Schützenhilfe könnte London in den Brexit-Verhandlungen von den USA bekommen. Der designierte US-Präsident Donald Trump hat nämlich einen raschen amerikanisch-britischen Handelspakt angekündigt. Er bezeichnete den Brexit in einerm Interview als "großartig" und äußerte die Erwartung, dass weitere EU-Staaten dem Beispiel Londons folgen werden.

Offenbar im Hinblick auf Trumps Äußerungen kündigte Merkel am Montag auch einen harten Kampf für den internationalen Freihandel und die Offenheit der Märkte an.
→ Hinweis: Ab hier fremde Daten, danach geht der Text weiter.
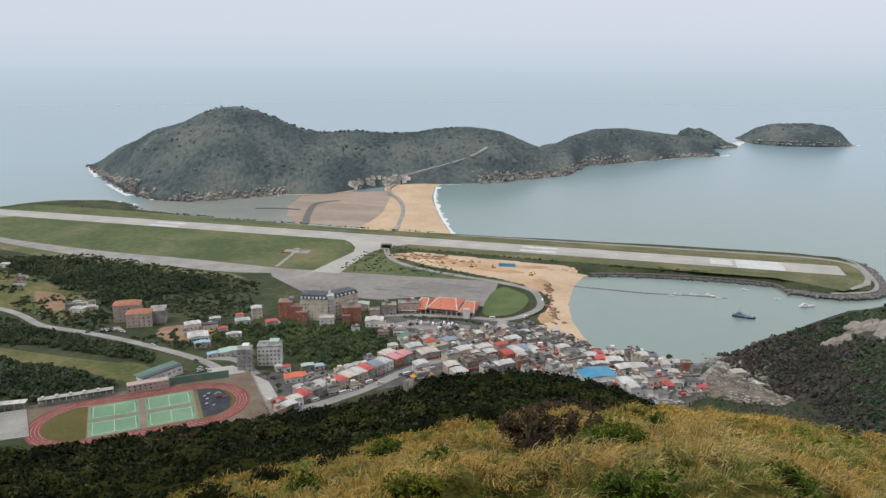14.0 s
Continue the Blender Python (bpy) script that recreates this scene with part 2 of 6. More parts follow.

Die Staatengemeinschaft habe die Finanzkrise durch Offenheit und Zusammenarbeit gemeinsam bewältigt. Aber heute würde einige schon wieder Auswege im Protektionismus suchen, sagte Merkel, ohne den künftigen US-Präsidenten Donald Trump namentlich zu erwähnen, der gedroht hatte, Strafzölle auf deutsche Autos zu verhängen. "Ich bin da sehr entschieden. Aber die Zahl derer, die Zweifel anmelden, wird größer", sagte sie mit Hinweis auf Freihandelsabkommen. Sie sei zutiefst davon überzeugt, dass Offenheit sowie die Akzeptanz von Wettbewerb die beste Voraussetzung zum Erhalt des Wohlstands in der Welt seien.